Proposal: TRAC-BNT fee change schedule and performance analysis

Proposal: TRAC-BNT fee change schedule and performance analysis

For this proposal to pass, it requires 35% quorum and 66.7% supermajority.

This proposal is expected to appear on Snapshot for voting on 2021-12-19T17:00:00Z. Make sure to stake your vBNT for voting before this date and time to participate in the DAO decision.

TLDR

  • Schedule to follow 1.0%-2.0%-4.0%-2.0%, with weekly changes.
  • We will analyse TRAC Daily Volume, Daily fees, Total Volume and Total Fees vs fee change data on Bancor as well as TRAC volume and fee share across DEXes on Ethereum with every fee change.
  • In the end, this trial will provide more data to assist in choosing the fee that seems to maximise fees/APR for the LPs.

Motivation

Here are some examples of graphs that will be provided as an analysis once the experiment is over.

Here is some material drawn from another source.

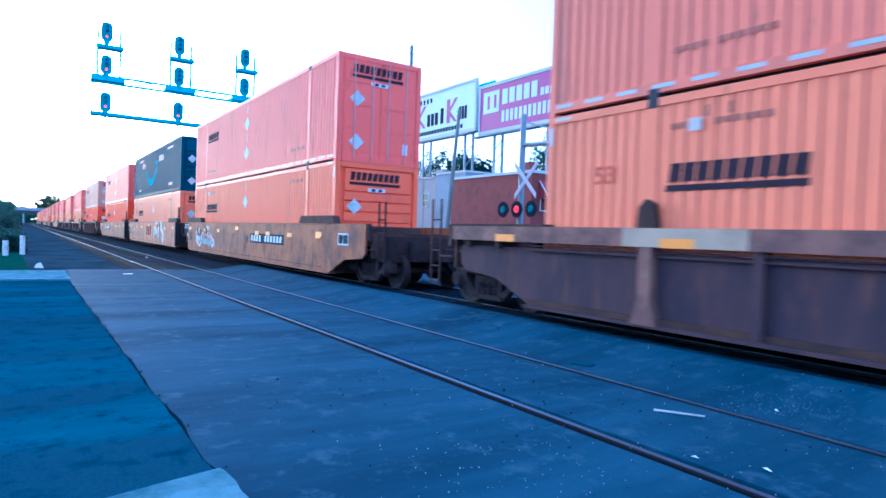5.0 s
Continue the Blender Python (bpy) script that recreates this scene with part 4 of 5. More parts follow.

Figure 1 - Average volume per day in the TRAC pool, in USD, for two different fees.


Figure 2 - Average fees per day in the TRAC pool, in USD, for two different fees.


Figure 3 - Total volume per day in the TRAC pool, in USD, for two different fees.


Figure 4 - Total fees per day in the TRAC pool, in USD, for two different fees.


Figure 5 - Bancor Daily Volume in the TRAC pool, per day.

FOR
Change the fee weekly according to the schedule: 1.0%-2.0%-4.0%-2.0%.

AGAINST
Keep the fee at 0.5%.

2 Likes

It’s not a bad idea.

Analysis of fee changes the DAO has made up to the present suggest we are still in the noise - in general, fee changes make zero difference to trade volumes, and understandably so. To a wide variety of users, the difference between a 0.2% and a 0.5% swap fee is essentially zero. More importantly, lower fees to drive higher volume is not commensurate with increased returns; Uniswap v3 has attained some truly remarkable volumes, but is currently running at a $20M loss. This is of course an exceptional case - their concentrated liquidity model makes it much easier to lose money, but also attracts more volume, and therefore still serves the point of the discussion.

It is not the case that we ought to be pursuing volume for volume’s sake. More often than not, the fee wars that are driving the fight for increased trading volumes might be missing the point. The customer (trader) is only an asset if their activity benefits liquidity providers in the long run. Looking around the ecosystem and observing how much damage low fees are causing to liquidity providers in rival protocols, I am very interested in an investigation into higher fee models as a means to fortify APYs in the network. To some pool operators, the obviousness of this suggestion is comical.

Since its inception, the wNXM pool has maintained a relatively high swap fee, and as a result has consistently performed well - especially for its relative depth (which is considerable). The ARCONA pool has also performed exceptionally well - and I still consider it the gold standard in Bancor whitelisting practices - thanks largely to its sensible swap fees. It is easy to get distracted by the flashy KPIs and impressive volumes that are thrown around by commentators, but as a community we should be paying attention to our bottom line.

In addition to the analysis proposed by the author, I think we can afford a slightly more rigorous handling of the data to evaluate the financial consequences of the decision.

I am looking forward to supporting this.

As an aside - the Automaton will continue to observe its own policies, and will vote AGAINST this proposal. However, I think the results of this experiment (and the report being compiled from the DAO’s previous trials) will be sufficient to change the Automaton voting behavior with confidence. Anyone who has delegated to the Automaton, and is in favor of trailing these fee experiments, is reminded that they can simply vote manually to override the Automaton’s decision.

1 Like

Thanks for putting this together. I support the experiment and will be voting “for” this proposal. I think that the analysis will provide us with some good insights as to what the correct fee should be for pools with the highes depth on Bancor. My thesis for tokens that we have the largest moat for has always been that we can charge a higher fee premium (up to ~1%). I think that this intuitive since if you have no competition then there isn’t an alternative for buyers. The opposite is also true, you can’t charge a higher fee premium if you have competitors with equal or higher liquidity for certain tradings pairs.

Typically, I have been careful on going above 1% since this is the highest fee that one can set on uniswap v3 for volatile pairs. Granted, that the tokens that we are examining might not be volatile at all and the experiment will still be valuable since we will be able to gleam some useful data from our end for potential fee improvements and how high we can go. With that said, what ever we accomplish here should probably be reviewed at some interval every year in case another pool that’s more competitive and with equal depth comes online that starts undercutting our volume for a certain trading pair.